53․The offender had apologised and acknowledged the serious nature of the offending and the impact it had on the victim and his extended family: Dunlea at [21]. The offender’s parents separated when the offender was in early teens. The offender did not have a good relationship with his father, who was described as having issues with alcohol, although his father now supports him: Dunlea at [24]. The offender had no relationship with his mother since the disclosure of the offending, and he had to remove himself from her care: Dunlea at [24], [28].

54․The offender was bullied at school and had learning difficulties (dyslexia and poor literacy skills): Dunlea at [25]. The offender also had long-term history of cannabis use since he was 14 (he was 22 at the time of sentencing), and Judge Lawson noted that the offender admitted to using other drugs and previous problematic use of alcohol two years prior to sentencing: Dunlea at [23],[27]. The offender did not have a criminal history apart from traffic offences due to be finalised the day after the sentencing: Dunlea at [29], [34].

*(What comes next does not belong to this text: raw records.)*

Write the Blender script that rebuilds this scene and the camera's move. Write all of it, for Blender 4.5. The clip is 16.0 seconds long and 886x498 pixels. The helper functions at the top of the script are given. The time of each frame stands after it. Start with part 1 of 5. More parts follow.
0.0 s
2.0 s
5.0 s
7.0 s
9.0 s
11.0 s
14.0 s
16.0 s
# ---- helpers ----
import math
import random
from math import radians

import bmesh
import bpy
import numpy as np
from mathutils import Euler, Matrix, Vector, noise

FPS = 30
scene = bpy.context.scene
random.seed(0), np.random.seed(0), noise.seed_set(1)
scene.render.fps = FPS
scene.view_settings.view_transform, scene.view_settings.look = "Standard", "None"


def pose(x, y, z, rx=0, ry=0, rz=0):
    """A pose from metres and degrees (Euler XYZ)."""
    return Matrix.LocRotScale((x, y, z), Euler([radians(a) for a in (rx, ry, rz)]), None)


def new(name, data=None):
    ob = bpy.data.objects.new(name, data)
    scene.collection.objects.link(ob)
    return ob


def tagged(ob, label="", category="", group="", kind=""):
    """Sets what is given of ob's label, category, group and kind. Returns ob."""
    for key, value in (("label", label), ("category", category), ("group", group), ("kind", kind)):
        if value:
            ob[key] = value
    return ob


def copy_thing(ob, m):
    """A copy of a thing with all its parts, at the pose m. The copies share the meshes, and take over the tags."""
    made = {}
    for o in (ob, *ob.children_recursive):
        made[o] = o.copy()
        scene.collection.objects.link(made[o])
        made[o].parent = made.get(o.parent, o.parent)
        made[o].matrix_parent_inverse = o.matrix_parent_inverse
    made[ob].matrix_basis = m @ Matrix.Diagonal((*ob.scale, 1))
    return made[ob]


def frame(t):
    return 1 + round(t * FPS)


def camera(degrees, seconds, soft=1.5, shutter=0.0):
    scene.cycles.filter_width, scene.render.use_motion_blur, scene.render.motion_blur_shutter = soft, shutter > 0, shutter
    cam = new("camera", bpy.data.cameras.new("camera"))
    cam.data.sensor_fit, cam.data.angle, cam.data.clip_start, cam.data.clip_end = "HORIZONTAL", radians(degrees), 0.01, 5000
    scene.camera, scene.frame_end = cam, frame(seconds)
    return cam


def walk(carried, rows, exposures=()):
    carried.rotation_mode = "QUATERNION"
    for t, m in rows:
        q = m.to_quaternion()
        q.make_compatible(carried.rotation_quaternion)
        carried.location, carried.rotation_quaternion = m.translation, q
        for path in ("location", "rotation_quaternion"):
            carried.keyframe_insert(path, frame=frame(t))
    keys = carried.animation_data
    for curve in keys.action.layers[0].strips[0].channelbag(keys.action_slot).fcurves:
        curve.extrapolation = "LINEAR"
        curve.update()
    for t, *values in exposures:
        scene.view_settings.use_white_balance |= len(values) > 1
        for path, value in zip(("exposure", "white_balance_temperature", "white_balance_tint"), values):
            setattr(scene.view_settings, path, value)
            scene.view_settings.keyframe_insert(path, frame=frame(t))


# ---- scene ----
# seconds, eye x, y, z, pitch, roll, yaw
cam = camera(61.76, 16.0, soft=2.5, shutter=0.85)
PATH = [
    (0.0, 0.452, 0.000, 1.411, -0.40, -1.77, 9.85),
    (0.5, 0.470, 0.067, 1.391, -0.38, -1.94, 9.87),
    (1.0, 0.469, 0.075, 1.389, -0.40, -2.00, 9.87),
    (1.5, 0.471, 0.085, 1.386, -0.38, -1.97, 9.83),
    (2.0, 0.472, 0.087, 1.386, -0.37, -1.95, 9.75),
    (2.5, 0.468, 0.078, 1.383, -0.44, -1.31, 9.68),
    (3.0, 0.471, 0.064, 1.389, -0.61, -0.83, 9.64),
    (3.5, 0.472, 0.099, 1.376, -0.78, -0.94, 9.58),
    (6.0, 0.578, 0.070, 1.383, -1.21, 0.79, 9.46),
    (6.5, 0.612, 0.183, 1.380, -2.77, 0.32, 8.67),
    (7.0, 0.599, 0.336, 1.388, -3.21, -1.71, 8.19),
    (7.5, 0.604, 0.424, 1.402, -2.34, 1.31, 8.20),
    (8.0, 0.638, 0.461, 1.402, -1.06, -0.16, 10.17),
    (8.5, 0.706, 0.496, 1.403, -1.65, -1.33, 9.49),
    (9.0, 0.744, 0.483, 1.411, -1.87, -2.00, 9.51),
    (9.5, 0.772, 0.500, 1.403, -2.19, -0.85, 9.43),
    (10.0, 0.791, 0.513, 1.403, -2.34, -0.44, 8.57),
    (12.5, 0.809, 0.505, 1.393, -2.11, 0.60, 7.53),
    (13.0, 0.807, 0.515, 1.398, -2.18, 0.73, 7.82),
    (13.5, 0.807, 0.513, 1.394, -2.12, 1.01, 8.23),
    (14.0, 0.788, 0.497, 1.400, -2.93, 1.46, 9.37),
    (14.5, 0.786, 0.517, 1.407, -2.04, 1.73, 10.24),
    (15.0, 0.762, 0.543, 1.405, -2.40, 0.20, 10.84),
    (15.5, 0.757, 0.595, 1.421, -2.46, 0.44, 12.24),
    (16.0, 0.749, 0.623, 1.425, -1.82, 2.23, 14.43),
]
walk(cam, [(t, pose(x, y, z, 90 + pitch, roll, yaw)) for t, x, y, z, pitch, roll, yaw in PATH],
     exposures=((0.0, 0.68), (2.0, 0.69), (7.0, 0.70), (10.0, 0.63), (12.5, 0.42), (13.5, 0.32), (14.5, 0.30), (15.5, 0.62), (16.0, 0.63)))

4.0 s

55․Judge Lawson also took into account the delay in bringing the matter: Dunlea at [32]-[33]. Judge Lawson also accepted that the offender’s plea of guilty recognised an acceptance of wrongdoing and remorse: Dunlea at [34]-[37]. Judge Lawson was satisfied that the offender was not suffering from a major depressive disorder, although accepted that the offender had suffered from depression and some suicidal ideation since the charges were laid: Dunlea at [38], [41]-[42].

56․Ultimately, Judge Lawson sentenced the offender to a three-year community correction order: Dunlea at [61]. But for the plea of guilty, Judge Lawson noted that the offender would have been sentenced to a term of imprisonment of 3 years, and will serve 18 months: Dunlea at [65].